### Objective:
Give every line back verbatim, dropping all images.

### Data block:
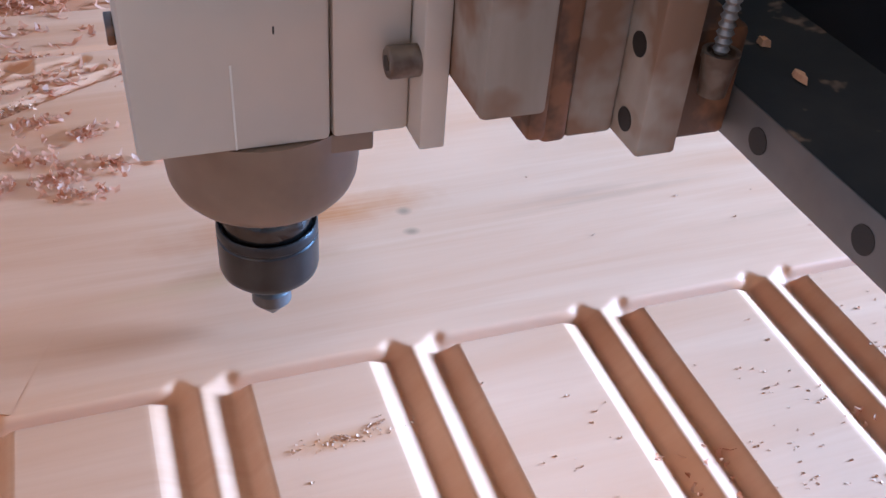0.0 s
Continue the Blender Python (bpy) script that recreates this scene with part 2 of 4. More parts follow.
# ---- mesh helpers ----
def finish(bm, name, mat, parent=None, label="", smooth=None):
    bmesh.ops.recalc_face_normals(bm, faces=bm.faces)
    me = bpy.data.meshes.new(name)
    bm.to_mesh(me)
    bm.free()
    if mat:
        me.materials.append(mat)
    if smooth is not None:
        me.shade_smooth()
        me.set_sharp_from_angle(angle=radians(smooth))
    ob = new(name, me)
    if parent:
        ob.parent = parent
    if label:
        ob["label"] = label
    return ob


def part(name, bm, mat, parent, label="", smooth=35):
    return finish(bm, name, mat, parent, label, smooth)


def box(x0, x1, y0, y1, z0, z1, bev=0.0, bm=None):
    bm = bm or bmesh.new()
    r = bmesh.ops.create_cube(bm, size=1.0)
    vs = r["verts"]
    for v in vs:
        v.co = Vector((x0 + (v.co.x + 0.5) * (x1 - x0), y0 + (v.co.y + 0.5) * (y1 - y0), z0 + (v.co.z + 0.5) * (z1 - z0)))
    if bev:
        es = list({e for v in vs for e in v.link_edges})
        bmesh.ops.bevel(bm, geom=es, offset=bev, segments=2, affect="EDGES", profile=0.5)
    return bm


def lathe(profile, n=40, bm=None):
    """Turned body round z from (radius, height) pairs."""
    bm = bm or bmesh.new()
    rings = []
    for r, z in profile:
        if r < 1e-6:
            rings.append([bm.verts.new((0, 0, z))])
        else:
            rings.append([bm.verts.new((r * math.cos(2 * math.pi * i / n), r * math.sin(2 * math.pi * i / n), z)) for i in range(n)])
    for a, b in zip(rings, rings[1:]):
        for i in range(n):
            j = (i + 1) % n
            if len(a) == 1 and len(b) == 1:
                continue
            if len(a) == 1:
                bm.faces.new((a[0], b[i], b[j]))
            elif len(b) == 1:
                bm.faces.new((a[i], b[0], a[j]))
            else:
                bm.faces.new((a[i], b[i], b[j], a[j]))
    return bm


def prism(points, y0, y1, bm=None, bev=0.0):
    """Outline in x and z drawn out along y."""
    bm = bm or bmesh.new()
    a = [bm.verts.new((x, y0, z)) for x, z in points]
    b = [bm.verts.new((x, y1, z)) for x, z in points]
    bm.faces.new(a)
    bm.faces.new(b[::-1])
    for i in range(len(a)):
        j = (i + 1) % len(a)
        bm.faces.new((a[i], a[j], b[j], b[i]))
    if bev:
        bmesh.ops.bevel(bm, geom=list(bm.edges), offset=bev, segments=2, affect="EDGES", profile=0.5)
    return bm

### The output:
0.0 s
Continue the Blender Python (bpy) script that recreates this scene with part 2 of 4. More parts follow.
# ---- mesh helpers ----
def finish(bm, name, mat, parent=None, label="", smooth=None):
    bmesh.ops.recalc_face_normals(bm, faces=bm.faces)
    me = bpy.data.meshes.new(name)
    bm.to_mesh(me)
    bm.free()
    if mat:
        me.materials.append(mat)
    if smooth is not None:
        me.shade_smooth()
        me.set_sharp_from_angle(angle=radians(smooth))
    ob = new(name, me)
    if parent:
        ob.parent = parent
    if label:
        ob["label"] = label
    return ob


def part(name, bm, mat, parent, label="", smooth=35):
    return finish(bm, name, mat, parent, label, smooth)


def box(x0, x1, y0, y1, z0, z1, bev=0.0, bm=None):
    bm = bm or bmesh.new()
    r = bmesh.ops.create_cube(bm, size=1.0)
    vs = r["verts"]
    for v in vs:
        v.co = Vector((x0 + (v.co.x + 0.5) * (x1 - x0), y0 + (v.co.y + 0.5) * (y1 - y0), z0 + (v.co.z + 0.5) * (z1 - z0)))
    if bev:
        es = list({e for v in vs for e in v.link_edges})
        bmesh.ops.bevel(bm, geom=es, offset=bev, segments=2, affect="EDGES", profile=0.5)
    return bm


def lathe(profile, n=40, bm=None):
    """Turned body round z from (radius, height) pairs."""
    bm = bm or bmesh.new()
    rings = []
    for r, z in profile:
        if r < 1e-6:
            rings.append([bm.verts.new((0, 0, z))])
        else:
            rings.append([bm.verts.new((r * math.cos(2 * math.pi * i / n), r * math.sin(2 * math.pi * i / n), z)) for i in range(n)])
    for a, b in zip(rings, rings[1:]):
        for i in range(n):
            j = (i + 1) % n
            if len(a) == 1 and len(b) == 1:
                continue
            if len(a) == 1:
                bm.faces.new((a[0], b[i], b[j]))
            elif len(b) == 1:
                bm.faces.new((a[i], b[0], a[j]))
            else:
                bm.faces.new((a[i], b[i], b[j], a[j]))
    return bm


def prism(points, y0, y1, bm=None, bev=0.0):
    """Outline in x and z drawn out along y."""
    bm = bm or bmesh.new()
    a = [bm.verts.new((x, y0, z)) for x, z in points]
    b = [bm.verts.new((x, y1, z)) for x, z in points]
    bm.faces.new(a)
    bm.faces.new(b[::-1])
    for i in range(len(a)):
        j = (i + 1) % len(a)
        bm.faces.new((a[i], a[j], b[j], b[i]))
    if bev:
        bmesh.ops.bevel(bm, geom=list(bm.edges), offset=bev, segments=2, affect="EDGES", profile=0.5)
    return bm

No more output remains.